Perth aim to fire minus guns

Perth Glory are confident Thursday’s crucial Hyundai A-League match will be the last one key duo Liam Miller and Shane Smeltz miss with nagging injuries.

Perth Glory are confident Thursday’s crucial Hyundai A-League match will be the last one key duo Liam Miller and Shane Smeltz miss with nagging injuries.

The United game will be the third straight match Smeltz has missed with an ankle complaint, while Miller is yet to return from a hamstring injury he suffered in Perth’s 2-0 win over Newcastle on February 18.

Their continued absence is a significant blow for a Glory side which will also be without former Australian marquee Mile Sterjovski, who has agreed to terms with Chinese side Dalian Aerbin.

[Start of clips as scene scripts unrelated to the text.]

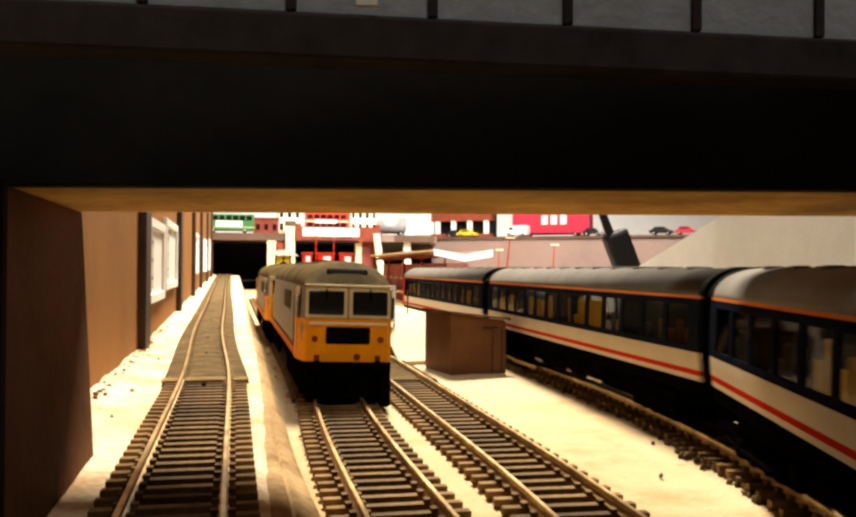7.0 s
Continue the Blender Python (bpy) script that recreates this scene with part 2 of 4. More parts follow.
def spline(kx, ky, q):
    """Natural cubic spline through (ky, kx)."""
    kx, ky = np.array(kx, float), np.array(ky, float)
    n, h = len(ky), np.diff(ky)
    a, r = np.eye(n), np.zeros(n)
    for i in range(1, n - 1):
        a[i, i - 1], a[i, i], a[i, i + 1] = h[i - 1], 2 * (h[i - 1] + h[i]), h[i]
        r[i] = 6 * ((kx[i + 1] - kx[i]) / h[i] - (kx[i] - kx[i - 1]) / h[i - 1])
    m = np.linalg.solve(a, r)
    q = np.asarray(q, float)
    i = np.clip(np.searchsorted(ky, q) - 1, 0, n - 2)
    t, hh = q - ky[i], h[i]
    return kx[i] + t * ((kx[i + 1] - kx[i]) / hh - hh * (2 * m[i] + m[i + 1]) / 6) + t * t * m[i] / 2 + t ** 3 * (m[i + 1] - m[i]) / (6 * hh)


# ---- the lines of the tracks: x over y ----
BANK = 8.0


def bank_seam(y):
    """Where the plaster of the bank meets its timber edging."""
    return float(np.interp(y, [90, 169, 215, 300, 371, 490, 2200], [6.4, 7.3, 8.1, 10.0, 11.0, 12.0, 12.4]))


def bank_z(y):
    """Height of the raised, climbing bed beside the wall."""
    return BANK + max(0.0, y - 480) * 0.0153


MAIN_Y = [-250, -90, 30, 120, 200, 270, 340, 420, 520, 700, 900, 1200, 1600, 2200]
MAIN_X = [-98.8, 23.1, 87.3, 116.7, 137.4, 149.2, 156.2, 158.6, 160.4, 162.5, 164.9, 170.1, 176.3, 185.9]
SPEED_T = [0, 1, 2, 2.7, 3.8, 5, 7, 8, 9, 10]
SPEED_S = [32.0, 205.0, 380.0, 490.0, 630.0, 796.5, 1128.0, 1310.0, 1529.0, 1763.0]


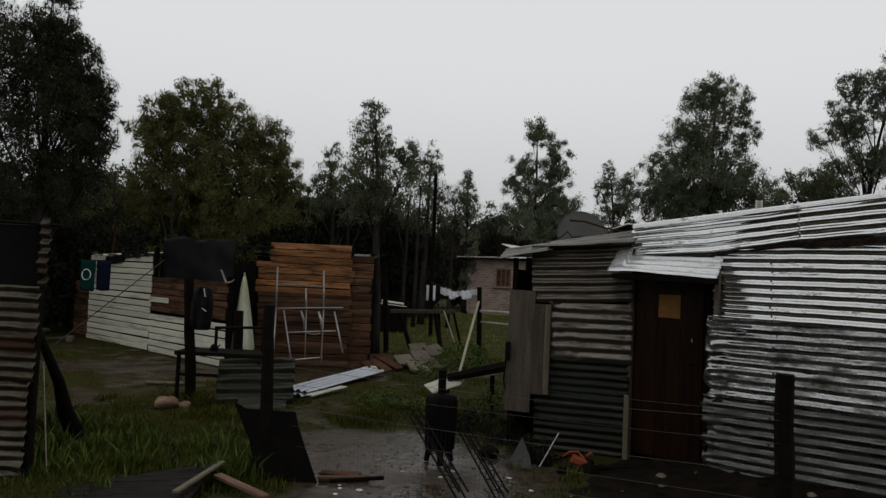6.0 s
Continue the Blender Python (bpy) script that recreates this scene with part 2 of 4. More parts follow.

Perth will be desperate to consolidate their spot in the top six after last weekend’s 3-0 loss to Brisbane, as Ian Ferguson’s fourth-placed team (34 points) is coming under increasing pressure from Melbourne Heart (33), Newcastle (31) and Sydney (30) with just four games left.

But Ferguson believes the team can perform much better without Smeltz and Miller than they did against the Roar and said he was confident they’d be return after that.

“That’s the plan [they’ll be back next week],” the coach said.

“After this game we’ve got a 10-day rest and they’ll be doing their rehab stuff and hopefully they can get to a level where they can be back in the first team.”

“Obviously [Smeltz’s ankle] injection hasn’t worked. We hoped it would have a better effect than it has had but it hasn’t, so we need to give him the rest that he needs.”

“Miller has been working reasonably hard so hopefully he should be okay for the following game.”

In better injury news for the Glory, Josh Mitchell is back in their squad after struggling with a knee injury for several weeks, while Scott Neville is also edging closer to a return.

Although Perth have beaten Adelaide in both their meetings this season – 1-0 at home in October and 3-0 away in January – Ferguson said they would need to perform much better than they did in their previous encounter against the ninth-placed Reds, whose final hopes are all but over.

“We rode our luck in the last game and we could’ve been down 3-0 before 15 minutes,” he said.

“We’ve got to make sure that we go out and we start right this time. It’s a massive game for us and we’ve got to go out with the right frame of mind.”

Meanwhile, Ferguson said he was saddened about the demise of Gold Coast United, who had their license terminated by the FFA on Friday.

He said the FFA needed to ensure the Queensland club could play out the season in some form, including when the Glory are scheduled to play them away on March 18.